WebAuthn is a browser and platform standard for phishing-resistant authentication using public-key cryptography. It binds the authenticator to the origin and signs a challenge instead of sending a reusable code, which makes replay and relay attacks far harder.
Expanded Definition
WebAuthn is the browser-facing API layer of the FIDO2 authentication stack, and it is best understood as a standards-based way to prove possession of a private key without transmitting a reusable secret. In practice, the authenticator signs a challenge tied to the relying party origin, which sharply reduces phishing, replay, and relay risk compared with passwords or one-time codes. NIST SP 800-63 treats phishing resistance as a key identity assurance property, and WebAuthn is one of the most common ways to achieve it in modern browsers and platforms via NIST SP 800-63 Digital Identity Guidelines.

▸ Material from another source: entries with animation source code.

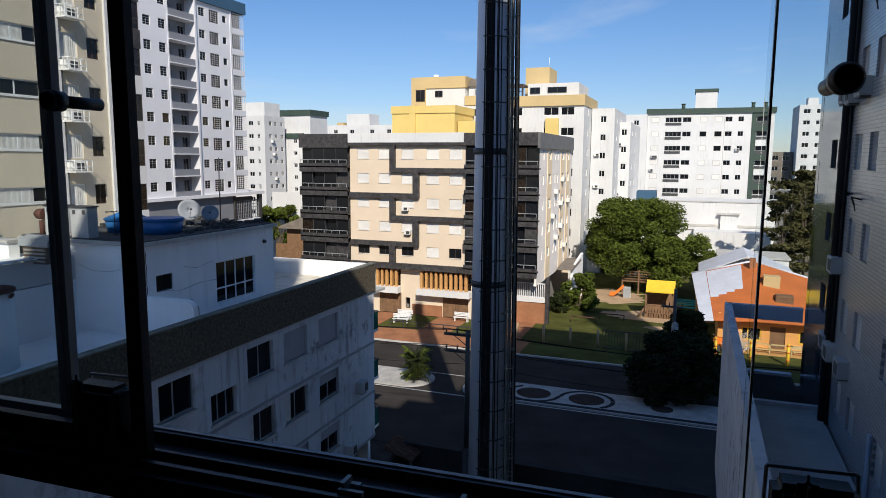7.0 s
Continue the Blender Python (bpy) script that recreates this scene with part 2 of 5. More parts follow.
def tiled(m, one, two, joint, width, height, lift):
    """Lays tile courses on walls that face along x: colour and relief."""
    n, l = m.node_tree.nodes, m.node_tree.links
    g, sep, com, bt, b = n.new("ShaderNodeNewGeometry"), n.new("ShaderNodeSeparateXYZ"), n.new("ShaderNodeCombineXYZ"), n.new("ShaderNodeTexBrick"), n.new("ShaderNodeBump")
    bt.inputs["Scale"].default_value, bt.inputs["Brick Width"].default_value, bt.inputs["Row Height"].default_value = 1.0, width, height
    bt.inputs["Mortar Size"].default_value = 0.008
    bt.inputs["Color1"].default_value, bt.inputs["Color2"].default_value, bt.inputs["Mortar"].default_value = (*one, 1), (*two, 1), (*joint, 1)
    l.new(g.outputs["Position"], sep.inputs["Vector"])
    l.new(sep.outputs["Y"], com.inputs["X"])
    l.new(sep.outputs["Z"], com.inputs["Y"])
    l.new(com.outputs["Vector"], bt.inputs["Vector"])
    l.new(bt.outputs["Color"], n["Principled BSDF"].inputs["Base Color"])
    b.inputs["Strength"].default_value, b.inputs["Distance"].default_value = lift, 0.01
    b.invert = True
    l.new(bt.outputs["Fac"], b.inputs["Height"])
    l.new(b.outputs["Normal"], n["Principled BSDF"].inputs["Normal"])
    return m


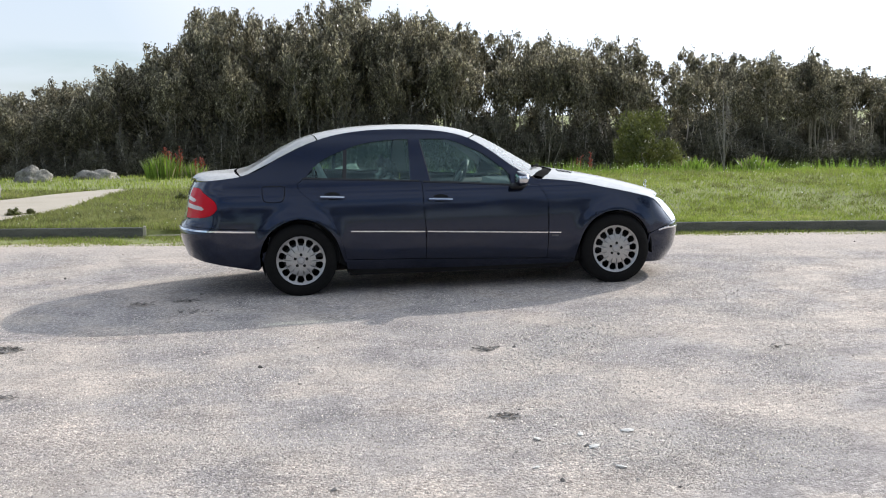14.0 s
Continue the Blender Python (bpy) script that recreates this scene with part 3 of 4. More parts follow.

For NHI security teams, the term matters because the same origin-bound cryptographic model can inform how autonomous software, admins, and privileged workflows are authenticated, even when the implementation is vendor-specific. Definitions vary across vendors on whether a roaming hardware key, a platform passkey, or an enterprise attestation flow is the “real” WebAuthn experience, so practitioners should separate the protocol from the enrollment and policy layers. The most common misapplication is treating WebAuthn as a generic MFA label, which occurs when organisations ignore origin binding and accept weak fallback channels that reintroduce phishing exposure.
Examples and Use Cases
Implementing WebAuthn rigorously often introduces onboarding and recovery friction, requiring organisations to weigh phishing resistance against help-desk cost and device lifecycle complexity.
- Employees sign in with a platform authenticator on managed laptops, reducing credential theft during phishing campaigns while preserving a smooth login experience.
- Privileged operators use hardware-backed keys for admin consoles, pairing WebAuthn with NIST SP 800-63 Digital Identity Guidelines assurance expectations for stronger access paths.
- Security teams deploy passkeys for high-risk applications where password reuse and SMS recovery would undermine control integrity.
- Identity architects align WebAuthn adoption with NHI governance, especially when service workflows and delegated tooling are catalogued in the Ultimate Guide to NHIs.
- Application teams use WebAuthn as a step-up factor for sensitive actions such as key rotation approvals, vault administration, or agent registration changes.
In agentic environments, WebAuthn is not a replacement for machine authentication, but it can secure the human control plane around secrets, approvals, and break-glass access. That distinction is important because a strong user factor does not eliminate the need for separate controls on NHI credentials, API keys, or service accounts, which are covered in the Ultimate Guide to NHIs.
Why It Matters in NHI Security
WebAuthn matters in NHI security because many incidents begin with a compromised human session that is then used to create, approve, or exfiltrate non-human credentials. When phishing-resistant authentication is in place, attackers have a harder time reaching the consoles where secrets are issued, rotated, or recovered. That has direct relevance to governance: if an organisation still relies on reusable passwords for identity administration, then a single successful phishing event can cascade into privilege escalation across service accounts and automation tooling. In the broader NHI context, the Ultimate Guide to NHIs reports that 80% of identity breaches involved compromised non-human identities such as service accounts and API keys, which shows how human authentication weaknesses can quickly turn into machine identity compromise.
WebAuthn also supports Zero Trust thinking because it reduces reliance on shared secrets and makes authentication origin-specific rather than replayable. For teams mapping identity assurance to policy, NIST SP 800-63 Digital Identity Guidelines provides the clearest external baseline for phishing resistance, while NHI governance guidance helps decide where the control should sit in the workflow. Organisations typically encounter the urgency of WebAuthn only after a phish leads to admin account takeover, at which point stronger authentication becomes operationally unavoidable to address.
Standards & Framework Alignment
This section maps relevant standards and security frameworks to the operational risks and controls described in this guidance.
OWASP Non-Human Identity Top 10 address the attack and risk surface, while NIST SP 800-63 and NIST Zero Trust (SP 800-207) set the governance and control requirements practitioners need to meet.
| Framework | Control / Reference | Relevance |
|---|---|---|
| NIST SP 800-63 | AAL2 | Defines phishing-resistant assurance expectations that WebAuthn is commonly used to meet. |
| NIST Zero Trust (SP 800-207) | WebAuthn supports Zero Trust by reducing trust in reusable credentials and weak recovery paths. | |
| OWASP Non-Human Identity Top 10 | NHI-01 | Strong operator authentication helps prevent abuse of NHI consoles, secrets, and admin workflows. |
Protect NHI administration with phishing-resistant authentication before secrets can be created or rotated.